Кроме словесных наставлений, царь дал Ромодановскому еще и письменные, пригрозив, разумеется, что плохо ему будет, если он сделает что-нибудь против государевой воли.
Уехал царь в чужие земли, крепко положившись на Ромодановского, и, надобно сказать правду, сторожил Ромодановский царевну усердно, приглядывался и прислушивался он ко всем приходившим в монастырь, расспрашивал и разведывал, хватал тех, которые казались ему подозрительными, и вообще исполнял царские наставления со всевозможною добросовестностью, хотя подчас и становилась ему тяжела его слишком заботливая и беспокойная жизнь.
Сидел однажды Ромодановский у окошка своего жилья, отведенного в монастыре, и поглядывал на монастырский двор. Перед ним то пройдет, еле плетясь, древняя старица с потупленными глазами, бормоча что-то себе под нос, то живо шмыгнет молоденькая беличка*, в остроконечной черной шапочке, и стыдливо, будто невзначай, вскинет глазки на здоровенного князя-стольника и плутовато улыбнется.

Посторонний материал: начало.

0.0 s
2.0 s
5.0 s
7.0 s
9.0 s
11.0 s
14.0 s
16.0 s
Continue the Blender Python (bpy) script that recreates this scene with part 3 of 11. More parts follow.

«Ведь вот поди, – думал Ромодановский, глядя на расхаживавших взад и вперед по монастырскому двору монахинь и беличек, – живи они мирянками, такой бы свободы не имели, ходили бы они под фатою да укрывались бы от мужчин, а тут знай себе разгуливают промеж народа! Выходит, что в монастыре им вольготнее, чем было бы в супружеском или родительском доме. Да и к чему теснить люд Божий? Долга ли вся-то наша жизнь, а пожить-то каждому хочется».